Plaintiff's third point is that a recovery of all the taxes lies under the provisions of Section 41(b) of the principal contract, Section 5 of the subcontract, and the first and last paragraphs of the contract bond. Section 41(b) of the principal contract provides that "* * * the contract price includes all Federal * * * taxes * * *" Plaintiff's argument is that Section 5 of the subcontract incorporates the foregoing provisions into the subcontract, and the first and last paragraphs of the contract bond guarantees performance of all agreements in the subcontract. Plaintiff states that the language of Section 41(b) has not previously been interpreted by the courts and that the interpretation here is one of first impressions.

Paragraph 41(b) of the general contract is merely a clarification of the contract price. It does not contain any promise to pay and does not create any liability to pay taxes, as that liability existed by statute.

In the final analysis, the answer to the issue before the Court turns upon the simple question: Did the defendant Seaboard Surety Company, either expressly or by reasonable implication, promise to pay O'Boyle's unpaid taxes? There is certainly no such express promise, and the language of the instruments construed in the light of the purposes, reasonable intent of the parties, the cases and statute brings the court to the conclusion that the defendant Seaboard Surety Company did not so promise. Therefore, the defendant Surety Company is not liable on its bond for O'Boyle's unpaid taxes arising out of his subcontract with C. H. Leavell & Co., and as to defendant Seaboard Surety Company plaintiff will take nothing. No costs are allowed to, or assessed against, the defendant Seaboard Surety Company.

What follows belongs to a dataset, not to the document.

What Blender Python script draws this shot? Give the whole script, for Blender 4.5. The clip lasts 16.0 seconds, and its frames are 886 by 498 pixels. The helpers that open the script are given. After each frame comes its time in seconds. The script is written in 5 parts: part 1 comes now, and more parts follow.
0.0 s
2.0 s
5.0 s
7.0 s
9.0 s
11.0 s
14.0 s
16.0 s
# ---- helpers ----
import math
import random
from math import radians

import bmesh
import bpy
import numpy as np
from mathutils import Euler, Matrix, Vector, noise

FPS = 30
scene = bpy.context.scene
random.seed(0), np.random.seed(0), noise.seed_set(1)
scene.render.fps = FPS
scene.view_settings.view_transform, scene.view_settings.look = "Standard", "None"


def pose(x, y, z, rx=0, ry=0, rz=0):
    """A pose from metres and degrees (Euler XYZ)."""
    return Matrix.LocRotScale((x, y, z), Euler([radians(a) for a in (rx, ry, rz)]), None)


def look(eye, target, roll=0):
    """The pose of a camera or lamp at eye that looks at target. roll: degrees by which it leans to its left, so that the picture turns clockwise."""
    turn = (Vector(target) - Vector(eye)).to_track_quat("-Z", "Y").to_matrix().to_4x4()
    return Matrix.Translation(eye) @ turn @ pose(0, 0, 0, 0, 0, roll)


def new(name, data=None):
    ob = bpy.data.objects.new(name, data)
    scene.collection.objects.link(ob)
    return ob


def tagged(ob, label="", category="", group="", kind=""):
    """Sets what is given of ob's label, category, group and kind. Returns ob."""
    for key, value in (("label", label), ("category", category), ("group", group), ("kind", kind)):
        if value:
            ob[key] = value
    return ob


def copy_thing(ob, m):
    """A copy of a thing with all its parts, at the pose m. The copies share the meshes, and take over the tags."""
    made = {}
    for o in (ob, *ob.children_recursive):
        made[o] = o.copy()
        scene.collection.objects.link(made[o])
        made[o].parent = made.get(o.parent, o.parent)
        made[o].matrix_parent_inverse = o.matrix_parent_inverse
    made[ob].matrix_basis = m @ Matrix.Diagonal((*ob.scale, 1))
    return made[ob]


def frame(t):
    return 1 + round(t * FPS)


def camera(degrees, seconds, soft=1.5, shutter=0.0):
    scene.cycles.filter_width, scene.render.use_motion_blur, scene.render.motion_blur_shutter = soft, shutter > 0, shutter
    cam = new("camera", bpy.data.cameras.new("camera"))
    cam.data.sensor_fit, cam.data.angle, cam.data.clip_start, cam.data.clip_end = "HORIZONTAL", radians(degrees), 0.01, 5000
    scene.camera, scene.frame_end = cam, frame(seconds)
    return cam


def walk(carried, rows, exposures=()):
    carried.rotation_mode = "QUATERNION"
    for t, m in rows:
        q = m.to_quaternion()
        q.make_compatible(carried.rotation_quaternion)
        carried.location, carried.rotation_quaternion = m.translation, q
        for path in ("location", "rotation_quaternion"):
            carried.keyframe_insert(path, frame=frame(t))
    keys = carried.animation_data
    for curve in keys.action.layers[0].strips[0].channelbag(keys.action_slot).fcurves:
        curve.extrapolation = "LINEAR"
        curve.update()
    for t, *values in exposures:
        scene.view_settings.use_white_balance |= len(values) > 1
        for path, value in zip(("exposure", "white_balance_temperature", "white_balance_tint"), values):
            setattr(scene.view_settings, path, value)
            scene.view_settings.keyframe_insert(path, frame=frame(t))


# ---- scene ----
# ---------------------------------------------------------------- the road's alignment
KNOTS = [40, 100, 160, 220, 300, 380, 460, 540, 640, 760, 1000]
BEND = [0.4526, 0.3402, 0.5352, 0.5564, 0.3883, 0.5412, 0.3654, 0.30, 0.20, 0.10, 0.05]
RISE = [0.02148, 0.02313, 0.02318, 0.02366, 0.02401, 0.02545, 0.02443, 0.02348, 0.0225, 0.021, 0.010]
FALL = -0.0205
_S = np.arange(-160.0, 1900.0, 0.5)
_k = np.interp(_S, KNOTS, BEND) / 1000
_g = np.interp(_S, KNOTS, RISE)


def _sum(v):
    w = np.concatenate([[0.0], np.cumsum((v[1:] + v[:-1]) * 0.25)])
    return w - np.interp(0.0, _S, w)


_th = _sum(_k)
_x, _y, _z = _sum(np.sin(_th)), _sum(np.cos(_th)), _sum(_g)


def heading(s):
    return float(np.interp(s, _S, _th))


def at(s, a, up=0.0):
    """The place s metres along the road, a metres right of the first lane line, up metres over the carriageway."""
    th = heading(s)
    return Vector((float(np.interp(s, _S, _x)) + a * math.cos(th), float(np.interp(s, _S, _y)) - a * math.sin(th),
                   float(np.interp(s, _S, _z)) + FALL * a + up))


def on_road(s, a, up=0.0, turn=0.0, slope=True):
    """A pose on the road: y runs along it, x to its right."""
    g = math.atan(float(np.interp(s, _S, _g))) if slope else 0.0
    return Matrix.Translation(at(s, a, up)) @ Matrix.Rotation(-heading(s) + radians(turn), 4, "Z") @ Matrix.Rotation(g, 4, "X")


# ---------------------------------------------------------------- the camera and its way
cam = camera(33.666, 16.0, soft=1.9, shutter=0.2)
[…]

The defendant Jim O'Boyle, though duly served with process on March 1, 1960, has not appeared or answered and is, therefore, found to be in default. It appearing to the Court from the facts and the law that the defendant Jim O'Boyle is liable to plaintiff for the amount of $34,664.75 plus interest and costs of suit, judgment will be entered accordingly.

Counsel will submit a decree in accordance with this memorandum opinion.